• _Your goal_
Write out each line of the listing as it stands, without the images.

• _Supplied data_
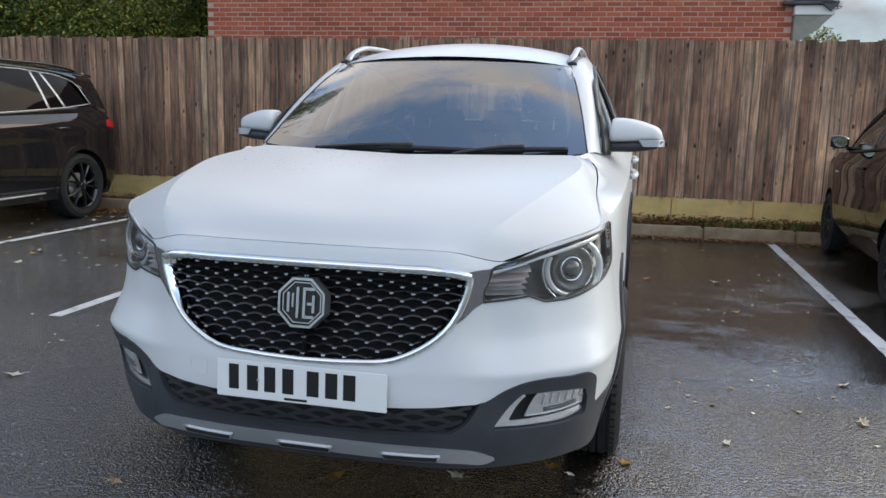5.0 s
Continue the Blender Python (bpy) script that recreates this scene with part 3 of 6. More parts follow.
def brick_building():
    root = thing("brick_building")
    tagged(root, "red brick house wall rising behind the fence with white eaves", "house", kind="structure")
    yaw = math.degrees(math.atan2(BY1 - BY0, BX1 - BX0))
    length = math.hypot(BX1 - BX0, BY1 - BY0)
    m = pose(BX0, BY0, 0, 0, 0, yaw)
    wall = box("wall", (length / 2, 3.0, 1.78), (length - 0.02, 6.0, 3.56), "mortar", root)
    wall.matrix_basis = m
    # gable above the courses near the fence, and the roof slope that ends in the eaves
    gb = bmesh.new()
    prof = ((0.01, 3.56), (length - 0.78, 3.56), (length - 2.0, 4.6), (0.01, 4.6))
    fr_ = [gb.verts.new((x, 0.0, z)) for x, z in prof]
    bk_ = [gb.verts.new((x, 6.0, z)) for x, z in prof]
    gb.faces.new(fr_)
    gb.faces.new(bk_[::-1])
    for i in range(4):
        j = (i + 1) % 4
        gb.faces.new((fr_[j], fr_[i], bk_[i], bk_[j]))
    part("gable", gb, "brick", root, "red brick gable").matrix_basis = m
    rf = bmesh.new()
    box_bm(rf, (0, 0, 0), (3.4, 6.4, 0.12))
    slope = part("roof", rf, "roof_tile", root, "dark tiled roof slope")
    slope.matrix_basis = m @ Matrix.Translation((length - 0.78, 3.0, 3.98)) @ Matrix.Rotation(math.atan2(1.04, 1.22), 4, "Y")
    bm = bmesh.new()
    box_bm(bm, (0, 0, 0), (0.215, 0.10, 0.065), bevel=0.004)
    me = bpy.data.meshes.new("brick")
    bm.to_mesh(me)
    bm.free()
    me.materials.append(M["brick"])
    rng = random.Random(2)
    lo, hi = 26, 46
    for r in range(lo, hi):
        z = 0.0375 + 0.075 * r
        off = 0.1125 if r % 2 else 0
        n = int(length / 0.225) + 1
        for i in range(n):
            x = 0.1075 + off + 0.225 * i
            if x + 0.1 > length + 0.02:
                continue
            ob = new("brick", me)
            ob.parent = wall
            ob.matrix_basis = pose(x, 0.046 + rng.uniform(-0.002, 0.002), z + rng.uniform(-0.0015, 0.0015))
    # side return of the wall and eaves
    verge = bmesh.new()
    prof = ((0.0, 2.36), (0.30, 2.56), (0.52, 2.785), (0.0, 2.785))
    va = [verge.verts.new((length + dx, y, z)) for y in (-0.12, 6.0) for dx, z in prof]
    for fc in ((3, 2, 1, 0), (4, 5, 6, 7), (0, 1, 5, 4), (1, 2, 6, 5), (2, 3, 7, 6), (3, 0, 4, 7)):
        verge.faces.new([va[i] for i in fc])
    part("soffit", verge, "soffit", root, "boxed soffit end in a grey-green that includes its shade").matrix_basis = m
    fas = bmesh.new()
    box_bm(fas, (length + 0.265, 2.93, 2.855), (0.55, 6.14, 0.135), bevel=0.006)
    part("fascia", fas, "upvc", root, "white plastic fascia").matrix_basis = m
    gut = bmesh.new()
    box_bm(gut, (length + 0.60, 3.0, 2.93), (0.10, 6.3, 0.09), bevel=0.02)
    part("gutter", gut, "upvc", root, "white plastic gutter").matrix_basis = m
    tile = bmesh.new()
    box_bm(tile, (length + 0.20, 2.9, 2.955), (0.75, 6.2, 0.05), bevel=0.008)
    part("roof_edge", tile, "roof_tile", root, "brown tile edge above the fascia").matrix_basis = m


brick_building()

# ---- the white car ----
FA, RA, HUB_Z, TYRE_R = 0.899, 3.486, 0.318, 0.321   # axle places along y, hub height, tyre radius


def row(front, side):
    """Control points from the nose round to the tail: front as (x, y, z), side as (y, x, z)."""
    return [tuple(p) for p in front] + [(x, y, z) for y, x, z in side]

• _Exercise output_
5.0 s
Continue the Blender Python (bpy) script that recreates this scene with part 3 of 6. More parts follow.
def brick_building():
    root = thing("brick_building")
    tagged(root, "red brick house wall rising behind the fence with white eaves", "house", kind="structure")
    yaw = math.degrees(math.atan2(BY1 - BY0, BX1 - BX0))
    length = math.hypot(BX1 - BX0, BY1 - BY0)
    m = pose(BX0, BY0, 0, 0, 0, yaw)
    wall = box("wall", (length / 2, 3.0, 1.78), (length - 0.02, 6.0, 3.56), "mortar", root)
    wall.matrix_basis = m
    # gable above the courses near the fence, and the roof slope that ends in the eaves
    gb = bmesh.new()
    prof = ((0.01, 3.56), (length - 0.78, 3.56), (length - 2.0, 4.6), (0.01, 4.6))
    fr_ = [gb.verts.new((x, 0.0, z)) for x, z in prof]
    bk_ = [gb.verts.new((x, 6.0, z)) for x, z in prof]
    gb.faces.new(fr_)
    gb.faces.new(bk_[::-1])
    for i in range(4):
        j = (i + 1) % 4
        gb.faces.new((fr_[j], fr_[i], bk_[i], bk_[j]))
    part("gable", gb, "brick", root, "red brick gable").matrix_basis = m
    rf = bmesh.new()
    box_bm(rf, (0, 0, 0), (3.4, 6.4, 0.12))
    slope = part("roof", rf, "roof_tile", root, "dark tiled roof slope")
    slope.matrix_basis = m @ Matrix.Translation((length - 0.78, 3.0, 3.98)) @ Matrix.Rotation(math.atan2(1.04, 1.22), 4, "Y")
    bm = bmesh.new()
    box_bm(bm, (0, 0, 0), (0.215, 0.10, 0.065), bevel=0.004)
    me = bpy.data.meshes.new("brick")
    bm.to_mesh(me)
    bm.free()
    me.materials.append(M["brick"])
    rng = random.Random(2)
    lo, hi = 26, 46
    for r in range(lo, hi):
        z = 0.0375 + 0.075 * r
        off = 0.1125 if r % 2 else 0
        n = int(length / 0.225) + 1
        for i in range(n):
            x = 0.1075 + off + 0.225 * i
            if x + 0.1 > length + 0.02:
                continue
            ob = new("brick", me)
            ob.parent = wall
            ob.matrix_basis = pose(x, 0.046 + rng.uniform(-0.002, 0.002), z + rng.uniform(-0.0015, 0.0015))
    # side return of the wall and eaves
    verge = bmesh.new()
    prof = ((0.0, 2.36), (0.30, 2.56), (0.52, 2.785), (0.0, 2.785))
    va = [verge.verts.new((length + dx, y, z)) for y in (-0.12, 6.0) for dx, z in prof]
    for fc in ((3, 2, 1, 0), (4, 5, 6, 7), (0, 1, 5, 4), (1, 2, 6, 5), (2, 3, 7, 6), (3, 0, 4, 7)):
        verge.faces.new([va[i] for i in fc])
    part("soffit", verge, "soffit", root, "boxed soffit end in a grey-green that includes its shade").matrix_basis = m
    fas = bmesh.new()
    box_bm(fas, (length + 0.265, 2.93, 2.855), (0.55, 6.14, 0.135), bevel=0.006)
    part("fascia", fas, "upvc", root, "white plastic fascia").matrix_basis = m
    gut = bmesh.new()
    box_bm(gut, (length + 0.60, 3.0, 2.93), (0.10, 6.3, 0.09), bevel=0.02)
    part("gutter", gut, "upvc", root, "white plastic gutter").matrix_basis = m
    tile = bmesh.new()
    box_bm(tile, (length + 0.20, 2.9, 2.955), (0.75, 6.2, 0.05), bevel=0.008)
    part("roof_edge", tile, "roof_tile", root, "brown tile edge above the fascia").matrix_basis = m


brick_building()

# ---- the white car ----
FA, RA, HUB_Z, TYRE_R = 0.899, 3.486, 0.318, 0.321   # axle places along y, hub height, tyre radius


def row(front, side):
    """Control points from the nose round to the tail: front as (x, y, z), side as (y, x, z)."""
    return [tuple(p) for p in front] + [(x, y, z) for y, x, z in side]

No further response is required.